Data block>
>>
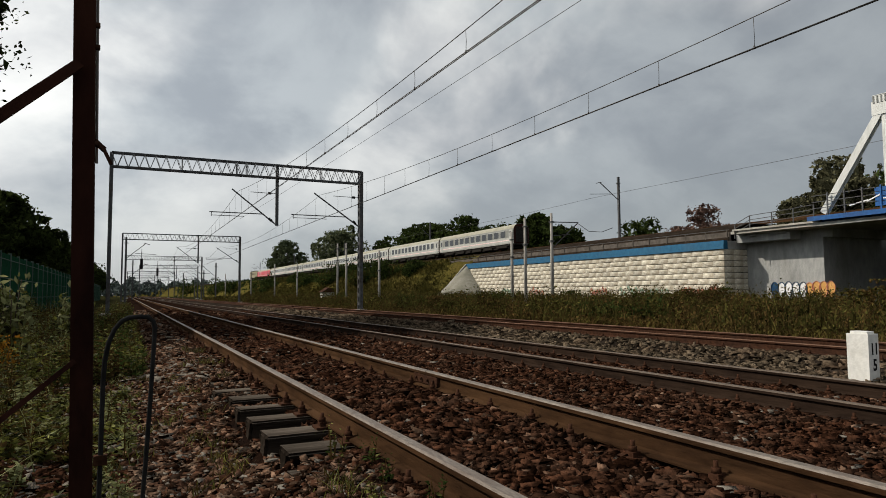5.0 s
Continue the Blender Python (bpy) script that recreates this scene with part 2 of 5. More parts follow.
WIRE = mat("weathered_copper_wire", (0.05, 0.05, 0.05), (0.09, 0.085, 0.08), 0.5, 4, 0, 0.6)
FENCE = mat("dark_green_barrier", (0.009, 0.038, 0.020), (0.016, 0.058, 0.032), 0.7, 3, 0.2, 0, (0.018, 0.032, 0.018), 0.4, 0.15)
FENCEPOST = mat("grey_barrier_post", (0.075, 0.108, 0.094), (0.13, 0.165, 0.147), 0.6, 5, 0.1, 0.2)
BARK = mat("bark", (0.035, 0.028, 0.02), (0.09, 0.07, 0.05), 0.95, 8, 0.8, stretch=(1, 1, .2))
LEAF = mat("oak_leaves", (0.020, 0.032, 0.009), (0.052, 0.074, 0.020), 0.7, 0.6, 0, island=0.5, leaf=0.3)
LEAFG = mat("dull_green_weeds", (0.024, 0.024, 0.007), (0.090, 0.080, 0.022), 0.8, 0.5, 0, island=0.6, leaf=0.2)
LEAFH = mat("hazy_green_leaves", (0.042, 0.055, 0.030), (0.095, 0.112, 0.060), 0.8, 0.5, 0, island=0.5, leaf=0.25)
LEAFD = mat("dark_leaves", (0.015, 0.022, 0.006), (0.040, 0.052, 0.015), 0.75, 0.5, 0, island=0.7, leaf=0.4)
LEAFP = mat("silvery_leaves", (0.080, 0.094, 0.050), (0.175, 0.19, 0.105), 0.7, 0.6, 0, island=0.5, leaf=0.3)
LEAFB = mat("brownish_green_leaves", (0.050, 0.050, 0.028), (0.115, 0.110, 0.062), 0.7, 0.6, 0, island=0.5, leaf=0.3)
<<
Problem to solve> Look above for the line containing "Continue the Blender", then transcribe it and all lines after it through the last, exactly and with nothing else.

Written solution>
Continue the Blender Python (bpy) script that recreates this scene with part 2 of 5. More parts follow.
WIRE = mat("weathered_copper_wire", (0.05, 0.05, 0.05), (0.09, 0.085, 0.08), 0.5, 4, 0, 0.6)
FENCE = mat("dark_green_barrier", (0.009, 0.038, 0.020), (0.016, 0.058, 0.032), 0.7, 3, 0.2, 0, (0.018, 0.032, 0.018), 0.4, 0.15)
FENCEPOST = mat("grey_barrier_post", (0.075, 0.108, 0.094), (0.13, 0.165, 0.147), 0.6, 5, 0.1, 0.2)
BARK = mat("bark", (0.035, 0.028, 0.02), (0.09, 0.07, 0.05), 0.95, 8, 0.8, stretch=(1, 1, .2))
LEAF = mat("oak_leaves", (0.020, 0.032, 0.009), (0.052, 0.074, 0.020), 0.7, 0.6, 0, island=0.5, leaf=0.3)
LEAFG = mat("dull_green_weeds", (0.024, 0.024, 0.007), (0.090, 0.080, 0.022), 0.8, 0.5, 0, island=0.6, leaf=0.2)
LEAFH = mat("hazy_green_leaves", (0.042, 0.055, 0.030), (0.095, 0.112, 0.060), 0.8, 0.5, 0, island=0.5, leaf=0.25)
LEAFD = mat("dark_leaves", (0.015, 0.022, 0.006), (0.040, 0.052, 0.015), 0.75, 0.5, 0, island=0.7, leaf=0.4)
LEAFP = mat("silvery_leaves", (0.080, 0.094, 0.050), (0.175, 0.19, 0.105), 0.7, 0.6, 0, island=0.5, leaf=0.3)
LEAFB = mat("brownish_green_leaves", (0.050, 0.050, 0.028), (0.115, 0.110, 0.062), 0.7, 0.6, 0, island=0.5, leaf=0.3)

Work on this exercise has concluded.